Trailer 3 Watch — The Best Buy Leak and the May 18–21 Window
A Best Buy affiliate leak points at GTA 6 Trailer 3 dropping May 18 or 19, with pre-orders following May 18–21. Here's every signal pointing at the next four days — and how to read them.
Filed by Vice Heist Editorial4 min read
Four days. The Best Buy affiliate backend, a dormant PSN store entry, and the structure of Take-Two's May 21 earnings calendar are all pointing at the same narrow window: May 18 through May 21. Individually, each data point is explainable away. Together, they form a pattern that Rockstar has used before — most recently in the Red Dead Redemption 2 marketing cycle — and the stakes are not small. Trailer 3 is the last scheduled marketing event before GTA 6's November 19 launch window opens. Pre-orders will follow it. The next four days will determine whether that clock starts now.
The Best Buy Leak
The first concrete signal surfaced from Best Buy's affiliate program backend. A placeholder listing identified as "GTA VI Pre-Order" appeared with an associated go-live window spanning May 18 through May 21. The listing was not consumer-visible — it was pulled from the affiliate feed, which populates before storefront pages go live to allow affiliate partners to build out their promotional materials in advance. That structural detail matters. The affiliate backend is not a speculative database entry; it is a logistics layer. It populates on a schedule tied to confirmed promotional windows.

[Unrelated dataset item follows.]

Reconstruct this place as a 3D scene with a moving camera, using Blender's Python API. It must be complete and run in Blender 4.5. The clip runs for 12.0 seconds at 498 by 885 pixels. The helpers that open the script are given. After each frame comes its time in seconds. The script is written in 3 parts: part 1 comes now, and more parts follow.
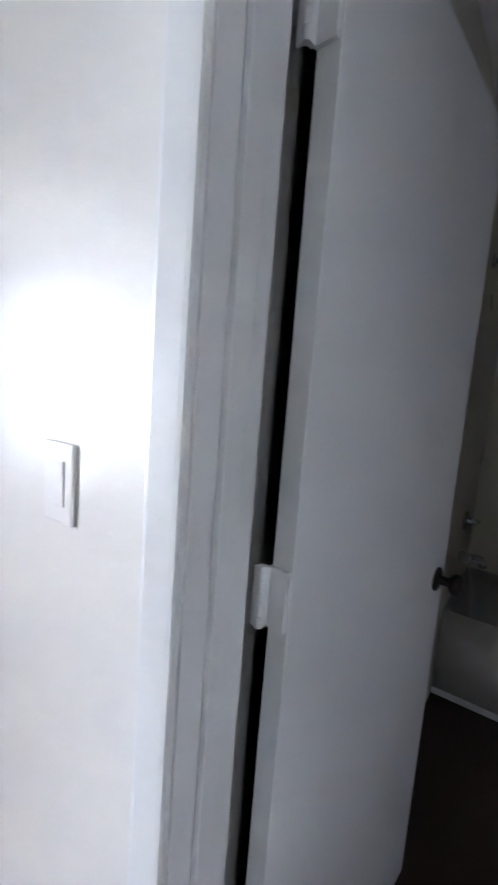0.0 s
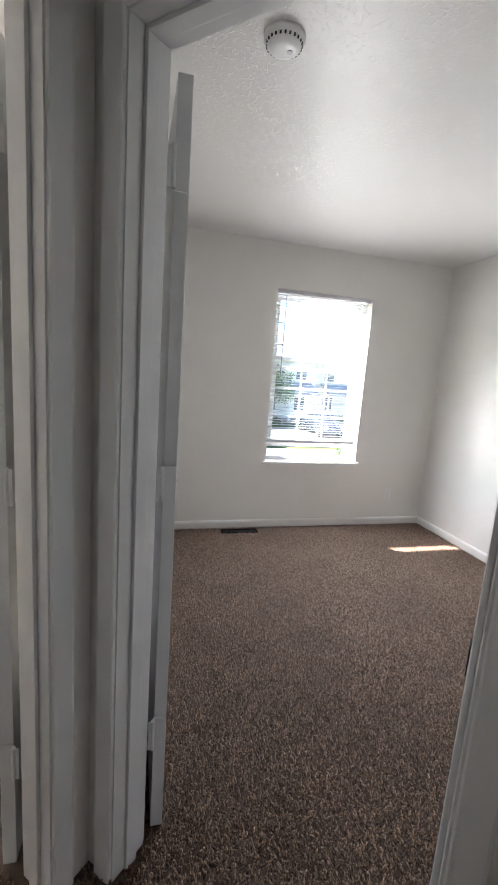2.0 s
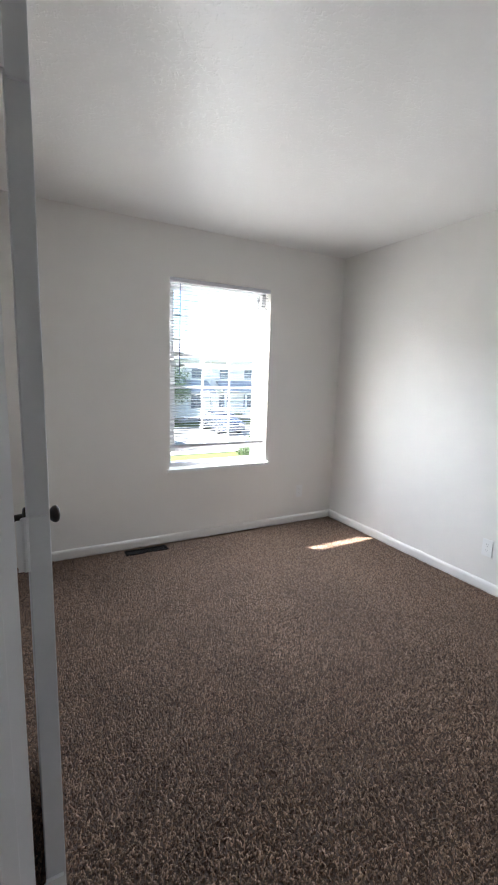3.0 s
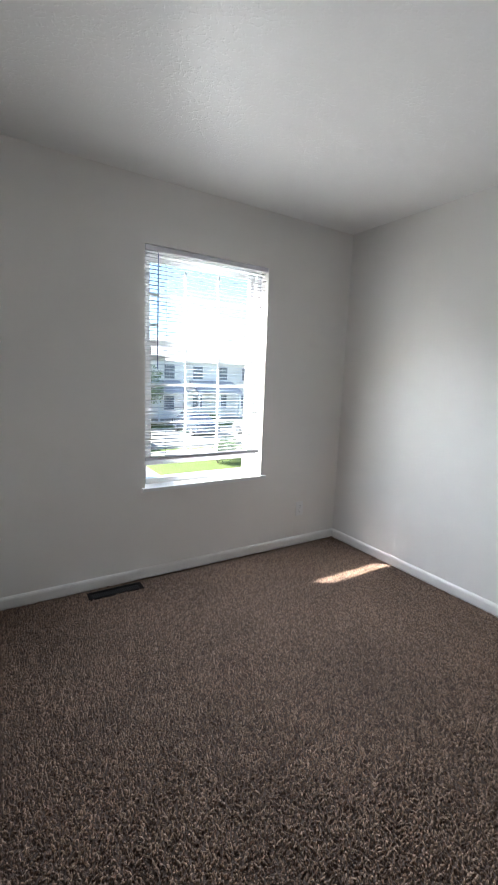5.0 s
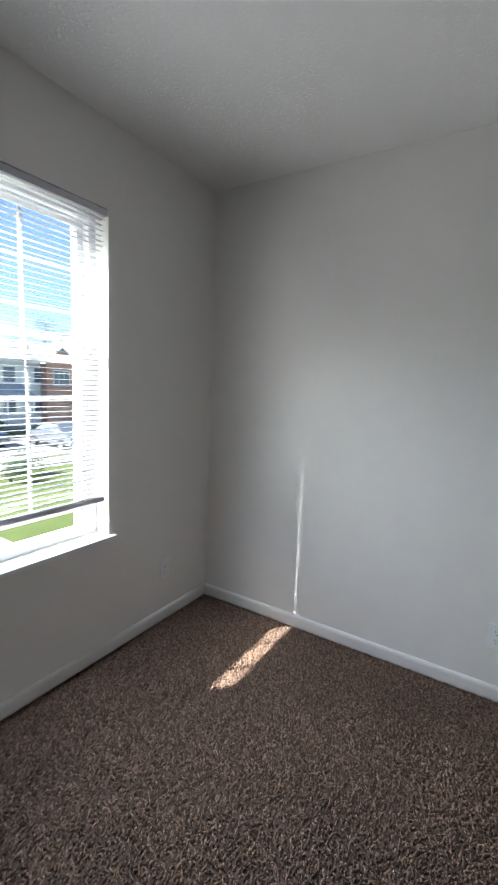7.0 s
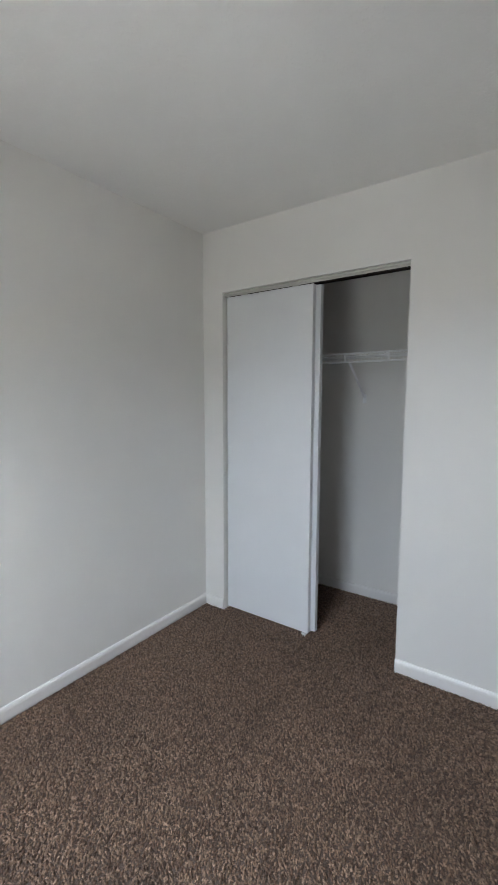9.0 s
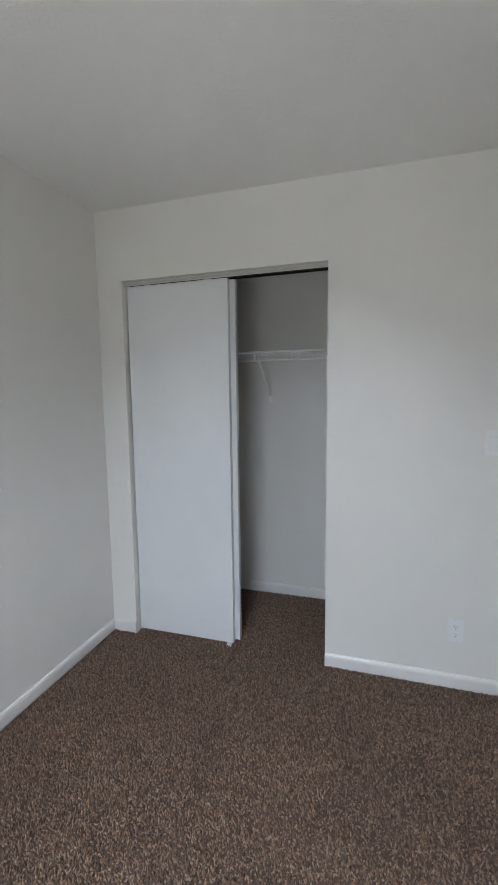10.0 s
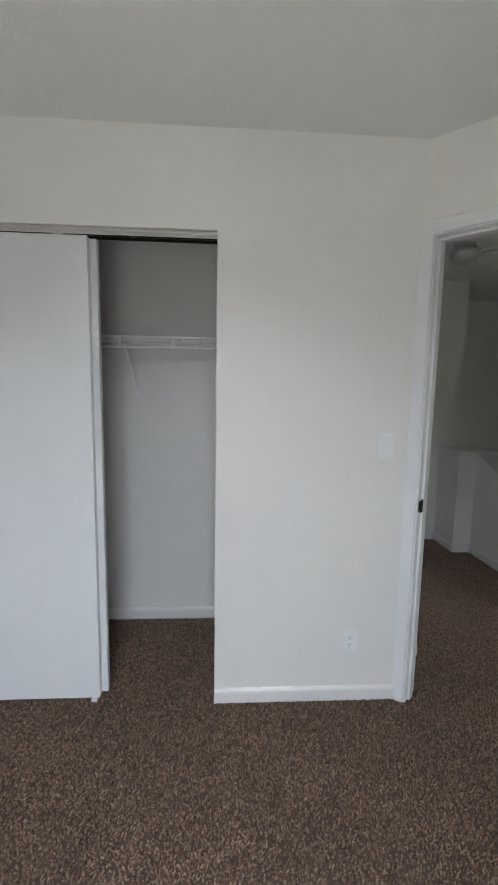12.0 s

The pattern is not new. Red Dead Redemption 2 pre-orders surfaced in the same affiliate channel approximately three to five days before the official Rockstar announcement. Best Buy has operated as an inadvertent leak vector for Rockstar launches before, and the GTA VI placeholder is consistent with that history. The presence of the listing does not confirm that Trailer 3 drops within the window — but it does confirm that Best Buy's internal promotional team is set up to receive and publish a pre-order page on short notice inside those four days.
PSN Store Backend Signal
Independent of the retail channel, dataminers probing the PlayStation Network store backend the week of May 11 found an inactive GTA VI store entry positioned behind a feature flag. The entry is not visible through any consumer-facing interface; it is accessible to authenticated network probes that can query the store catalog at a layer below the public API. Tez2 and Insider Gaming both reported the finding, and neither source has a track record of fabricating store backend signals — both have verified similar entries ahead of confirmed announcements on prior titles.
A feature-flagged store entry in this configuration typically means the content is built, staged, and awaiting an activation command. Sony's storefront does not build and stage entries without a confirmed launch partner on the publisher side. The entry's existence is a logistical artifact, not a rumor.
The May 12 Non-Event
On Tuesday, May 12, Rockstar published a routine Red Dead Online weekly update. No GTA VI material accompanied it. That silence is worth reading carefully, not as a failed expectation, but as a deliberate scheduling artifact.
Rockstar's marketing operation does not share a Tuesday with its own competing properties. A GTA VI trailer drop on May 12 would have split media oxygen with the Red Dead Online cycle, reduced the narrative compression that a standalone trailer announcement generates, and provided less runway ahead of the May 21 earnings call. The May 12 non-event is, by that read, a signal in itself — it preserved Tuesday May 19 as a clean date with no competing Rockstar noise in the weekly cycle.
Why May 18 or 19
May 18 is a Monday. May 19 is a Tuesday. Both fall in the last business days before Take-Two's May 21 earnings call. That positioning is the core of the strategic logic: a trailer on May 18 or 19 generates a media cycle that runs directly into the financial readout, giving analysts and investors a concrete piece of product visibility immediately ahead of the quarterly numbers.
That structure benefits Take-Two in two ways. It gives Strauss Zelnick a current, concrete marketing event to reference on the call rather than a historic one. And it gives the pre-order window — which the Best Buy backend suggests opens inside the same May 18–21 range — maximum early traction from the elevated media attention that follows a major trailer drop. For the full context on what Take-Two is expected to report on May 21, see the Take-Two May 21 earnings preview.
Editorial Confidence
Medium-high. The Best Buy affiliate leak is the strongest data point in this cluster. It is well-sourced, consistent with Rockstar's prior retail coordination pattern on RDR2, and structurally distinct from speculation — affiliate backends are logistics infrastructure, not wish lists. The PSN store entry corroborates from a different channel. The May 12 scheduling gap is circumstantial but fits the pattern.
The article carries a rumored status because Rockstar has not announced Trailer 3, confirmed a date, or posted to the Newswire. Until one of those events occurs, the window is a high-confidence inference, not a confirmed fact. We will file an update within six hours of any Rockstar drop, whether that drop lands inside the May 18–21 corridor or outside it.